29 Then Jesus told him, “Because you have seen me, you have believed; blessed are those who have not seen and yet have believed.” John 20:29
I want to spend a couple days with Thomas and this passage. First, Thomas.
Interesting legacy these folks must have left. How would you like to be remembered for your worst moment?
How would you like for your name to be synonymous with the concept of doubt?
Always the doubter. Not the ponderer or questioner. The doubting one.
He asks one question and is forever branded as the doubter.
What’s your worst moment look like? What shame or angst rises up when you think about it?
Imagine what it must have been like for Thomas. The others were claiming that Jesus was alive, resurrected. Wouldn’t you have questions, concerns? Seriously, let’s not jump to conclusions. I’m from Missouri. Show me.
And Jesus did. We’ll talk more about that tomorrow. Right now, I want to stay with Thomas, and his question. And Jesus response.
There was no chastisement for Thomas. No making him feel foolish, or wrong. Picturing Thomas there with Jesus causes hope to rise up in my soul.
Here’s the truth, as I see it: it’s okay to question and doubt as long as when Jesus shows up we recognize him and believe. One theologian has even said, “the doubter is sometimes closer to God than the believer.”
The world will always judge us, maybe even call us names, but the only judgment that matters is Jesus’.

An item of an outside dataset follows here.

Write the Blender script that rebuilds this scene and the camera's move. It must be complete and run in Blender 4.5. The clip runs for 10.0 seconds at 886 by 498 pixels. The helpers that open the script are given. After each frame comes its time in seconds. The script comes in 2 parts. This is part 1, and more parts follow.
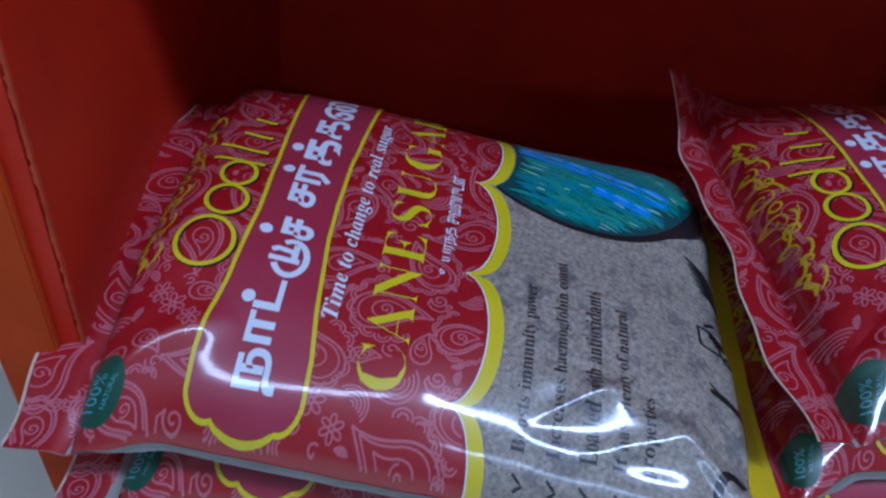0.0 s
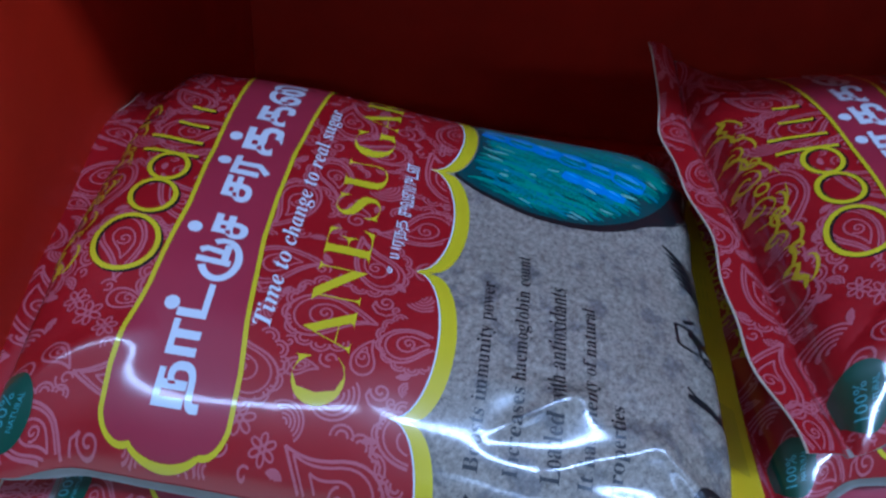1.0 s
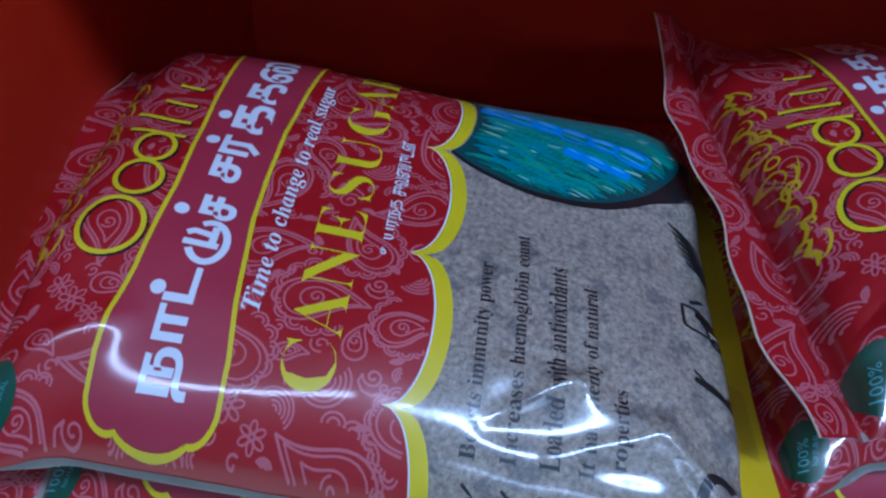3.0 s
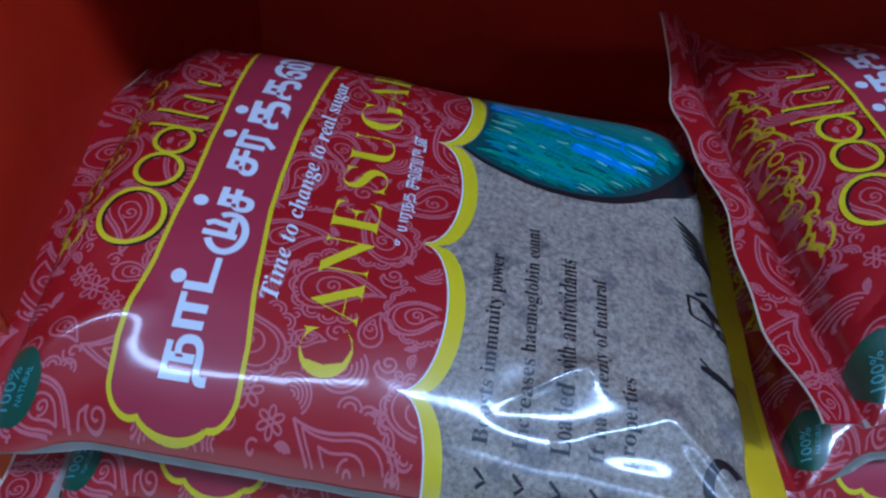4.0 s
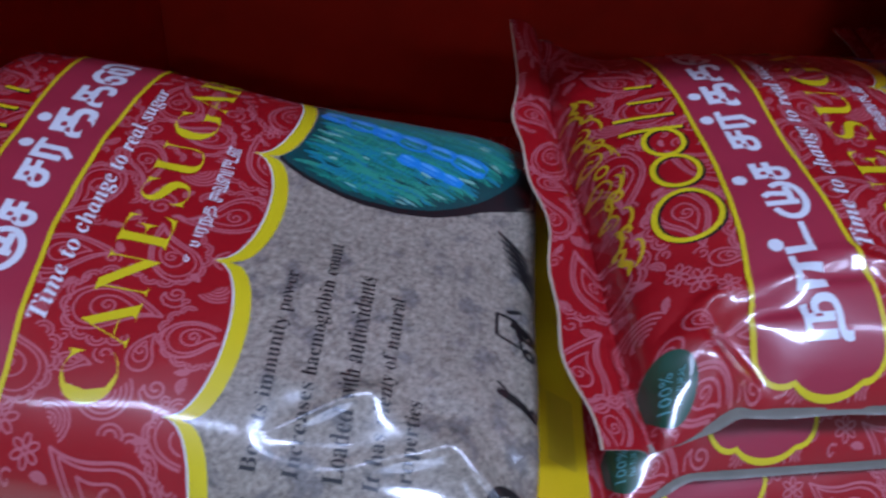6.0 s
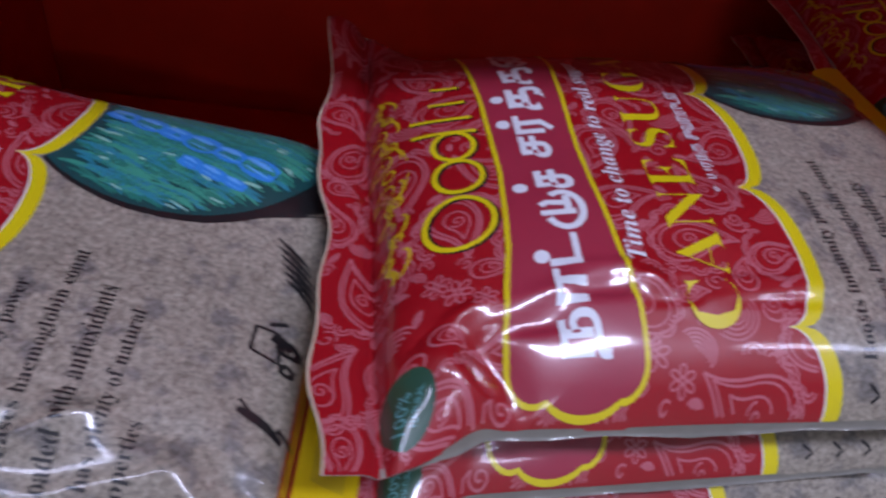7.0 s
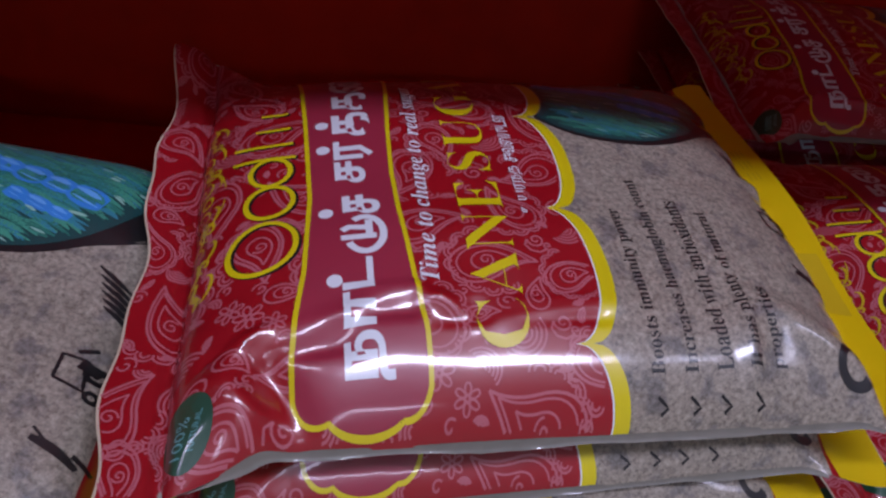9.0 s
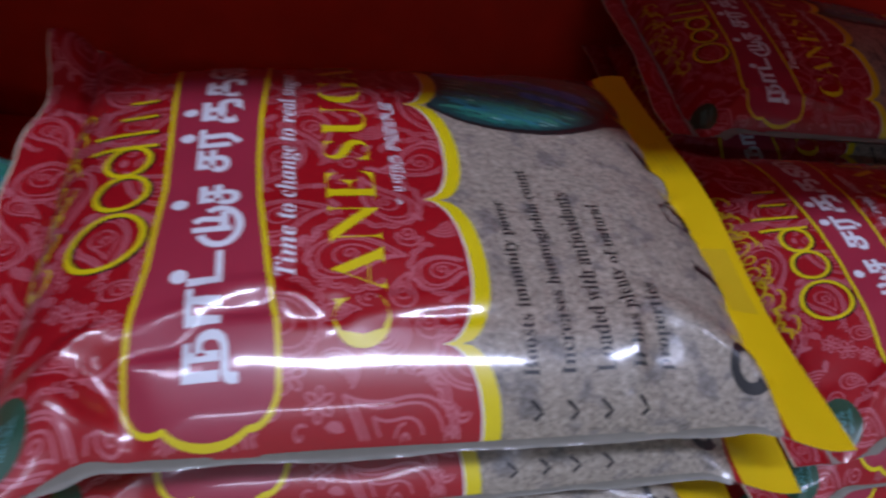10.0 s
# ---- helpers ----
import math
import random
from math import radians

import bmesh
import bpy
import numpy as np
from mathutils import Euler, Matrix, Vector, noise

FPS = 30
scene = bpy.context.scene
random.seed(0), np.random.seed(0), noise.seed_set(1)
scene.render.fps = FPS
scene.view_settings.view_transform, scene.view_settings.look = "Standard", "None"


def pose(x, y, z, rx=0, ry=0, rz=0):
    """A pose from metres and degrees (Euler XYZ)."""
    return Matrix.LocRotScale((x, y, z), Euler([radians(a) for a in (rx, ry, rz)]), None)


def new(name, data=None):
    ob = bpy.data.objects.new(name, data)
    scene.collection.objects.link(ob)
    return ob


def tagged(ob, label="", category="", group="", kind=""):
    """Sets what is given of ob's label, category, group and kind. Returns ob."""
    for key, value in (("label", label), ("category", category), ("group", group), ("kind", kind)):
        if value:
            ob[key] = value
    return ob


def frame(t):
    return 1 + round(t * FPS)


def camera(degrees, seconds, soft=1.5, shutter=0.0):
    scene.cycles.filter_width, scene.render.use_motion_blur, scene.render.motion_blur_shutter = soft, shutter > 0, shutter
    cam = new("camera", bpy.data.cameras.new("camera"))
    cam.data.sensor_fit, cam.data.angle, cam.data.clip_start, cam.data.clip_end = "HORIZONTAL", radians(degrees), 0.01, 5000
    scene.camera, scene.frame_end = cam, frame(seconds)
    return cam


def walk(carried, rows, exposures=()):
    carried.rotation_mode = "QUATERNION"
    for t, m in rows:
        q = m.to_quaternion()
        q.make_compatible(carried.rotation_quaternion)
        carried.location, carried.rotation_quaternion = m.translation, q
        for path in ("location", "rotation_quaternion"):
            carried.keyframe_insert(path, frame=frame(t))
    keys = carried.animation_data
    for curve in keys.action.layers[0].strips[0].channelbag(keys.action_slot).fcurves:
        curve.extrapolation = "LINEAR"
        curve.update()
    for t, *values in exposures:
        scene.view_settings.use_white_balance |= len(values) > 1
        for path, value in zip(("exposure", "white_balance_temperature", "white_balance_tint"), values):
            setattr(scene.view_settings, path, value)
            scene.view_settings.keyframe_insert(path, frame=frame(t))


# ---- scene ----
cam = camera(61.4, 10.0, soft=2.4, shutter=0.5)
METRES, EYE, TILT, LEAN, TURN = 0.36, 0.95, -43.0, -8.0, 0.0
ROWS = [
    (0.0, 0.0, 0.0, 0.0, 0.0, 0.0, 0.0),
    (0.5, 0.014, 0.0439, 0.0258, -0.04, -0.87, 0.67),
    (1.0, 0.0604, 0.079, 0.0101, 0.6, -1.17, 1.3),
    (1.5, 0.0578, 0.1199, 0.0014, 1.38, -2.84, 1.86),
    (2.0, 0.076, 0.1348, 0.008, 1.85, -2.95, 1.8),
    (3.5, 0.0697, 0.0915, 0.0003, 1.32, -2.2, 2.01),
    (4.0, 0.0628, 0.0875, -0.0039, 1.44, -2.23, 1.76),
    (4.5, 0.0931, 0.0955, -0.0061, 0.67, -2.09, 2.06),
    (5.0, 0.1185, 0.1302, -0.0143, -0.12, -2.69, 1.89),
    (6.5, 0.328, 0.1218, 0.008, -1.06, -1.99, 1.13),
    (7.0, 0.4357, 0.1562, 0.0047, -2.47, -1.99, 0.73),
    (7.5, 0.5262, 0.1102, -0.0021, -3.18, -1.78, 1.64),
    (8.0, 0.5539, 0.1145, 0.0151, -3.39, -1.23, 1.78),
    (8.5, 0.58, 0.1214, 0.0158, -3.46, -1.23, 1.63),
    (9.0, 0.6092, 0.126, 0.0164, -3.67, -1.37, 1.77),
    (9.5, 0.637, 0.1215, 0.0081, -1.94, -1.08, 1.68),
    (10.0, 0.7257, 0.1662, 0.0036, -4.7, -1.22, 1.85),
]
walk(cam, [(t, pose(0, 0, EYE, TILT, LEAN, TURN) @ pose(METRES * x, METRES * y, METRES * z, 90 + pitch, roll, yaw)) for t, x, y, z, yaw, pitch, roll in ROWS],
     [(0.0, -0.38, 5400, 14), (1.5, -0.34, 4800, 8), (3.5, -0.32, 5200, 11), (4.5, -0.34, 4900, 8), (5.0, -0.26, 5400, 13), (6.5, -0.2, 6200, 24), (7.5, -0.24, 7200, 32), (8.5, -0.48, 7200, 33), (9.5, -0.48, 7000, 31), (10.0, -0.36, 6800, 25)])

# ---- world and light: a shop lit by ceiling tubes in front of the shelf ----
world = bpy.data.worlds.new("world")
scene.world = world
world.use_nodes = True
world.node_tree.nodes["Background"].inputs[0].default_value = (0.75, 0.85, 1.0, 1)
world.node_tree.nodes["Background"].inputs[1].default_value = 0.02


def tube_light(x, y, z, length, watts, width=0.05):
    data = bpy.data.lights.new("tube_light", "AREA")
    data.shape, data.size, data.size_y, data.energy = "RECTANGLE", length, width, watts
    data.color = (0.68, 0.85, 1.17)
    ob = new("tube_light", data)
    ob.matrix_world = pose(x, y, z)
    return ob


tube_light(0.62, -0.62, 2.62, 1.2, 38, 0.15)
tube_light(2.3, -0.62, 2.62, 1.2, 7, 0.09)
tube_light(-0.9, -0.62, 2.62, 1.2, 9, 0.09)
tube_light(0.5, -2.75, 2.62, 1.2, 14, 0.06)

# ---- materials ----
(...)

PRAYER: Lord, we stand with Thomas today, and maybe even the father who came to Jesus seeking healing for his son: I believe. Lord, help me with my unbelief. Teach us it’s okay to ask questions. Help us to come to you for answers. We confess that image is often too important–at least the way we worry about what the world thinks about us. Heal the shame-filled spaces in our hearts. And may like Thomas bow in awe and wonder and acknowledge you as our Lord and Savior. Amen.